Due to the rapidly rising convenience of credit card usage among the middle income population, the Central Bank must strictly enforce commercial banks to abide by codes of ethical conduct in order to protect unsuspecting credit card holders of over 1.3 million countrywide who are at the mercy of being exploited by unethical practices of most commercial banks.

It can be concluded that most commercial banks try to make quick profits by expanding their customer loan portfolios through enticement and covert marketing techniques which hide the true cost of capital which is unsustainable as most customers fall into financial traps due to unaffordable personal consumption. It would be in the mutual interest of banks and customers if banks made a proper assessment of potential customer credit needs, repayment capacity and savings potential. The absence of such evaluation has resulted in many customers being lured into un-affordable consumption which results in personal financial crisis.
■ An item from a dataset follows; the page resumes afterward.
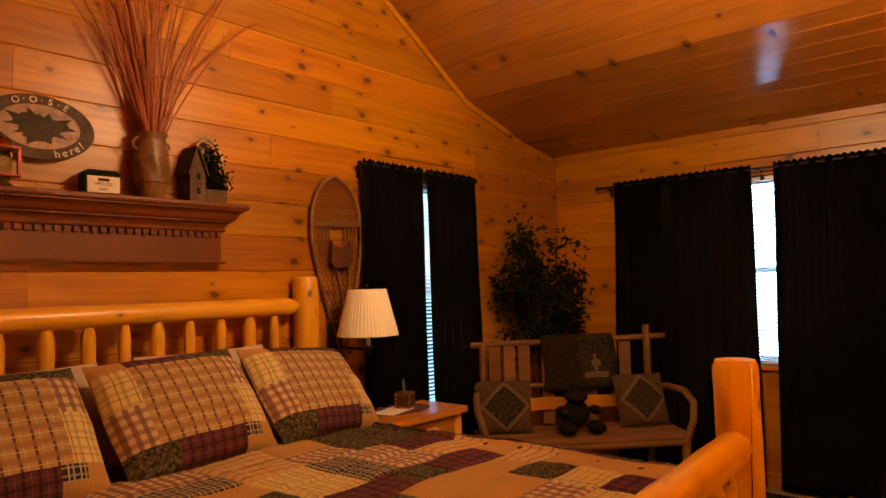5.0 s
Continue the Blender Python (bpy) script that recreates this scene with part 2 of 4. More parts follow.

From a macro perspective, Sri Lanka needs to set an economic growth trajectory by promoting local savings in order to bridge the savings investment gap. For this, commercial banks need to play their role in promoting personal savings rather over consumption. In the medium term, banks must promote value added new productive investments that generates economic growth. Promoting local investments that produce value addition via sale of goods and services, especially with export earning potential will stabilise the external sector. Resultant growth and macro stability will eventually attract much needed foreign investment particularly, for the lucrative export sector. This will, in turn, not only enhance the long term profitability and sustainability of commercial bank operations but also discourage current unsustainable and usurious practices by banks in exploiting personal banking customers with unaffordable credit products and thereby killing the proverbial goose that lays the golden eggs.